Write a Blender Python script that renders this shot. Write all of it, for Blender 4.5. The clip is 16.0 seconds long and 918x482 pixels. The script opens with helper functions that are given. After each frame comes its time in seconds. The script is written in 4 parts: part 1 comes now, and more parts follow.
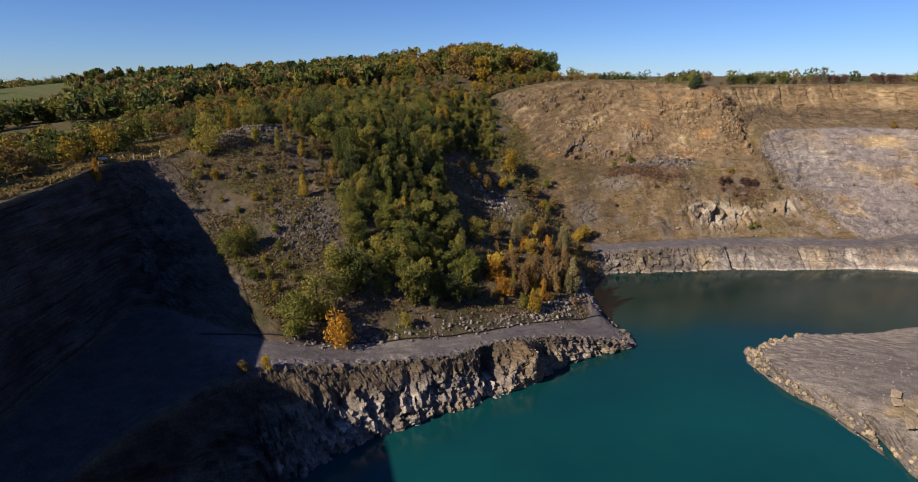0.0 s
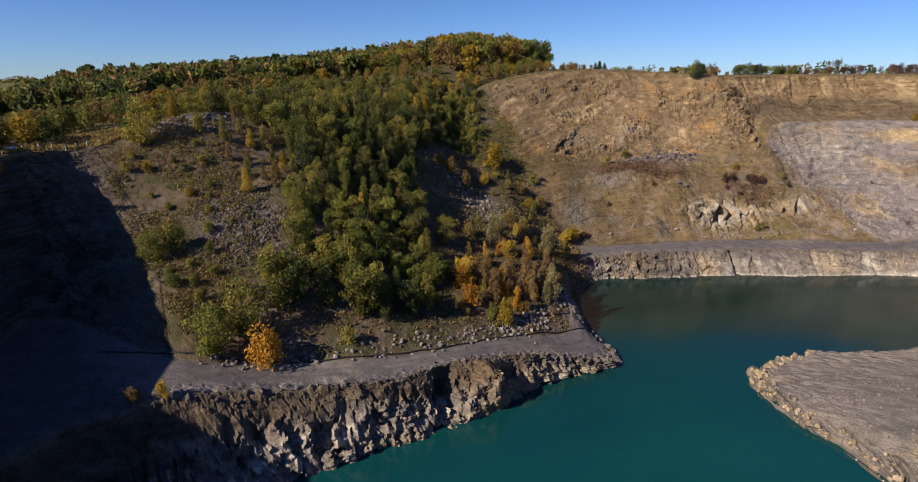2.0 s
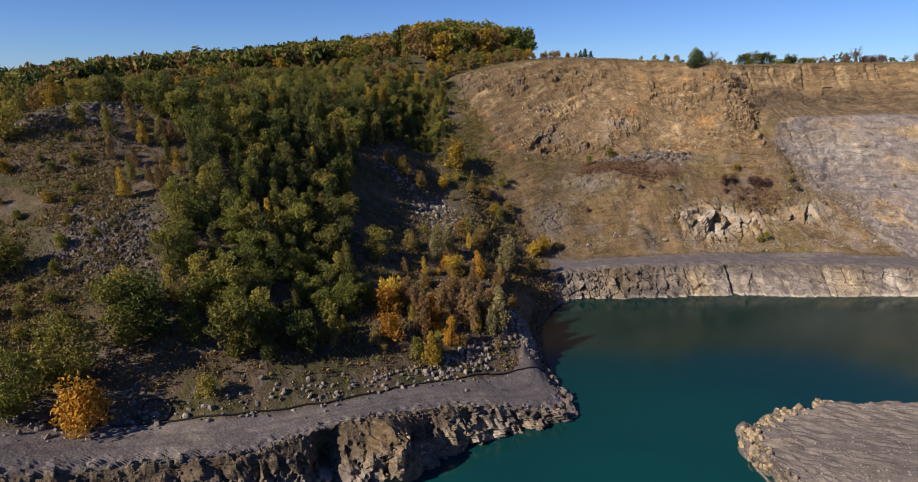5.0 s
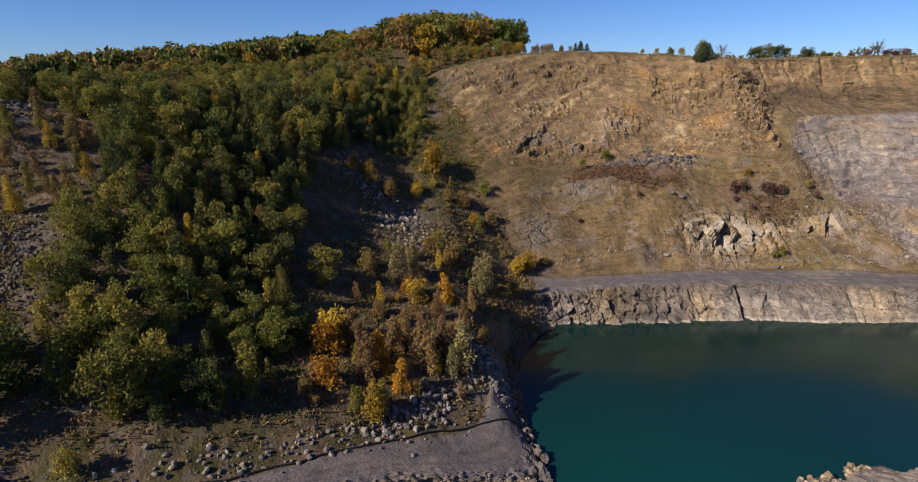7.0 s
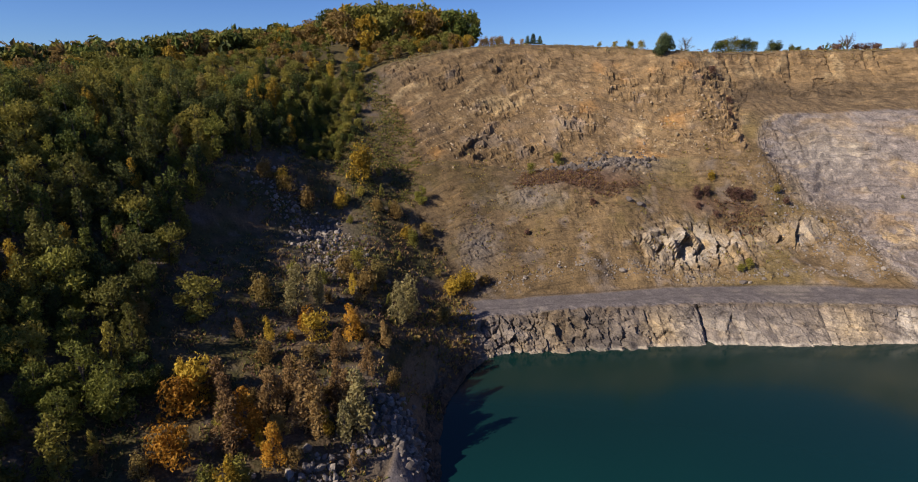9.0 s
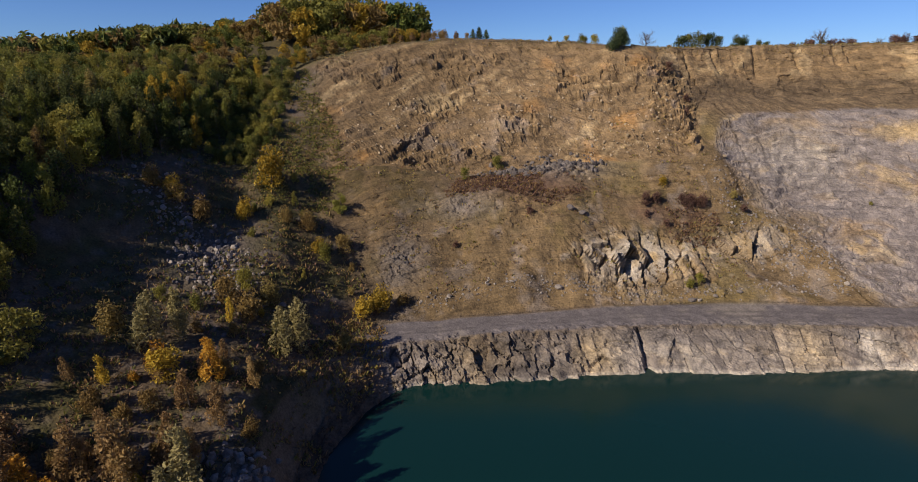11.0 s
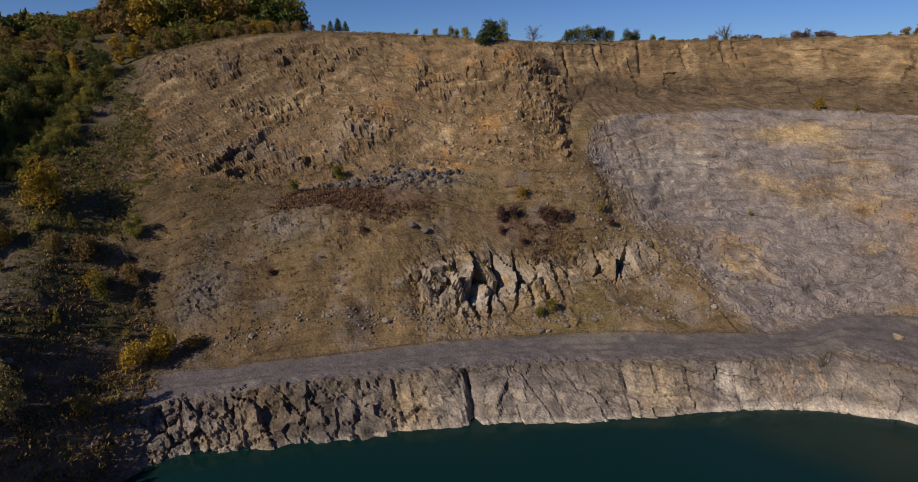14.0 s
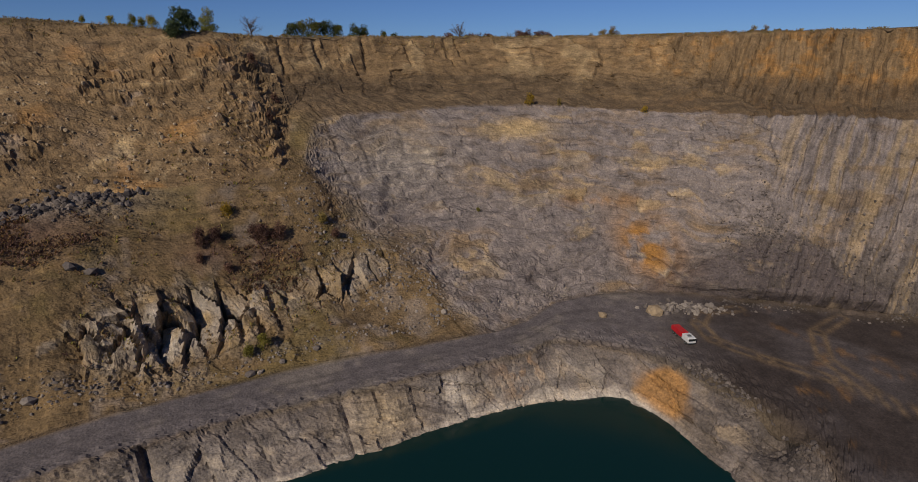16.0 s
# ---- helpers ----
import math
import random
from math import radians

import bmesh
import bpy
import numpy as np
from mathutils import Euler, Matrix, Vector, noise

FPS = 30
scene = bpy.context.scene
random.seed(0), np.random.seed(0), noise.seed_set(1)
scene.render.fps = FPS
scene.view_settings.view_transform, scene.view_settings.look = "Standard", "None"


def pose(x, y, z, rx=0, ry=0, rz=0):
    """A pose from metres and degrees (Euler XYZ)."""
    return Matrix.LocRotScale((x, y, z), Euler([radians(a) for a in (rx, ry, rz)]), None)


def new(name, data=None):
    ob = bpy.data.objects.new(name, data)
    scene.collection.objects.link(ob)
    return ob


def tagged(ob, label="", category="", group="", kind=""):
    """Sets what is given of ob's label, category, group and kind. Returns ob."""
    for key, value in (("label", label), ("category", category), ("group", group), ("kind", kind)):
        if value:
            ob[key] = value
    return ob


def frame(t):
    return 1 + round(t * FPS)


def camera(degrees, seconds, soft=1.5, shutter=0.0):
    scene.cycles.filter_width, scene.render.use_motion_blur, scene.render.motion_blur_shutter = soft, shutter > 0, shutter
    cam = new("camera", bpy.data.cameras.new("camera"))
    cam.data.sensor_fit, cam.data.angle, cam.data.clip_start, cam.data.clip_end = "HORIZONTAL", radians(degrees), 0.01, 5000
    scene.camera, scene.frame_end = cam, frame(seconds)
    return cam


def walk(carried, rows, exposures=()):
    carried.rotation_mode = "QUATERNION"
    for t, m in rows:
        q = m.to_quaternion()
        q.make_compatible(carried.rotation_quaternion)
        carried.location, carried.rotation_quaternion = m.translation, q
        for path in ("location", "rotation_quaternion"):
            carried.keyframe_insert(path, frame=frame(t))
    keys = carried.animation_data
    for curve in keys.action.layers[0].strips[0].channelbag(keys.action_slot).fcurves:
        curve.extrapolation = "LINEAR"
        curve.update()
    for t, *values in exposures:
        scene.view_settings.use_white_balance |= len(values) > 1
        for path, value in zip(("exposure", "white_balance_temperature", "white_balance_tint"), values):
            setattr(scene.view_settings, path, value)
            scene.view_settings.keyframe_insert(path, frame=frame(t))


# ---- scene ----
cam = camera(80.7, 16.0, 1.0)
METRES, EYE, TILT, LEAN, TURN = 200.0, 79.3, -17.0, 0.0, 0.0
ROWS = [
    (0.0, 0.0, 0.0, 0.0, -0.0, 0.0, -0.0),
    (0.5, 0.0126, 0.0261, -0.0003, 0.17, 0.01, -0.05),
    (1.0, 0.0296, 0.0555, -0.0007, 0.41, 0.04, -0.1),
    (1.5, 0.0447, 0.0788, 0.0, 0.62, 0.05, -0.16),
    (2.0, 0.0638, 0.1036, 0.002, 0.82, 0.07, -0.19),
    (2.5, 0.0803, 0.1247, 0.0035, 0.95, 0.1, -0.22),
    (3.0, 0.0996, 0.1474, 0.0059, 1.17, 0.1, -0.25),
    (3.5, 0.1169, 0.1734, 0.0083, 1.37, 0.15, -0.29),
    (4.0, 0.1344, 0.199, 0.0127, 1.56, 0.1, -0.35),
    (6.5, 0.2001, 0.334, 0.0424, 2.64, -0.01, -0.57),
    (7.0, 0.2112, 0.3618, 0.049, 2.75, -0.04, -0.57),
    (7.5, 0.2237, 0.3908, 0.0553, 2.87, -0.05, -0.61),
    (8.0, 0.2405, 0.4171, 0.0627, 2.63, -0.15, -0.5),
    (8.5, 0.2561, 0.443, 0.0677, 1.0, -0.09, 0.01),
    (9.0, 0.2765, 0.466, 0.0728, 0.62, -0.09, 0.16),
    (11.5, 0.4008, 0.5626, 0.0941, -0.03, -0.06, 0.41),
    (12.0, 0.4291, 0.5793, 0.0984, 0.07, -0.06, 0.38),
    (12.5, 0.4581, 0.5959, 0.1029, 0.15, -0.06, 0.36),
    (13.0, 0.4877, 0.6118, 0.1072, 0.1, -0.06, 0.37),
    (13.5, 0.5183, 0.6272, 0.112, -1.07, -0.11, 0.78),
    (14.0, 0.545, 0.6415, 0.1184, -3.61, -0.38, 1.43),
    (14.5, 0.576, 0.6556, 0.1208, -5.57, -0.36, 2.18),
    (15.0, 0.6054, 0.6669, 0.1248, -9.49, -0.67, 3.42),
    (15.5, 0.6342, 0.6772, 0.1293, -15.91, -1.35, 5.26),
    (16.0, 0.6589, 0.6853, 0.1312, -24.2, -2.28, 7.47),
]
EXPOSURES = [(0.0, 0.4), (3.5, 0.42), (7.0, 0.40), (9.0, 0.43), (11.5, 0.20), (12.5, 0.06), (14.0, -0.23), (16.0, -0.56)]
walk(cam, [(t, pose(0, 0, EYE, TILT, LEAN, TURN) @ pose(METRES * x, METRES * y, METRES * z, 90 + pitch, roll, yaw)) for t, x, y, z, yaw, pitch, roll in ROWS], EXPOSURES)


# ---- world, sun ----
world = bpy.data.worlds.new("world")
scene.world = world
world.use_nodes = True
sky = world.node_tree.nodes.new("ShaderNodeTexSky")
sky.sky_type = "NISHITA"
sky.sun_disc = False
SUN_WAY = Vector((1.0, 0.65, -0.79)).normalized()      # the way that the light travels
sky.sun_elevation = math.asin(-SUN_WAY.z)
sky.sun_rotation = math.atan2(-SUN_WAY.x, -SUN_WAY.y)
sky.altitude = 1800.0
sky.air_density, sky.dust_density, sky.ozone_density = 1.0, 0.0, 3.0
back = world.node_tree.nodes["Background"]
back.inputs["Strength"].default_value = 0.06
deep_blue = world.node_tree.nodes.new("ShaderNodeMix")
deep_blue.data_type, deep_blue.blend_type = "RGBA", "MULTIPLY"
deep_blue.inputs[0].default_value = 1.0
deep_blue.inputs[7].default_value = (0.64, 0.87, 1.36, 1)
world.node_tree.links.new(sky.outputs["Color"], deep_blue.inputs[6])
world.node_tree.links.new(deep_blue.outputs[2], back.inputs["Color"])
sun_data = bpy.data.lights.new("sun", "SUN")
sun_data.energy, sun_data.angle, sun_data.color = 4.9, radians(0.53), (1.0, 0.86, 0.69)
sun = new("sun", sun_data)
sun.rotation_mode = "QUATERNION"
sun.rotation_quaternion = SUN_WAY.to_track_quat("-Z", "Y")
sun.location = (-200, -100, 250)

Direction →
Copy out precisely the lines that begin at the line containing "scene.collection.objects.link(ob)" and end at the line containing "what is given", including both; write nothing else.

Task output →
    scene.collection.objects.link(ob)
    return ob


def tagged(ob, label="", category="", group="", kind=""):
    """Sets what is given of ob's label, category, group and kind. Returns ob."""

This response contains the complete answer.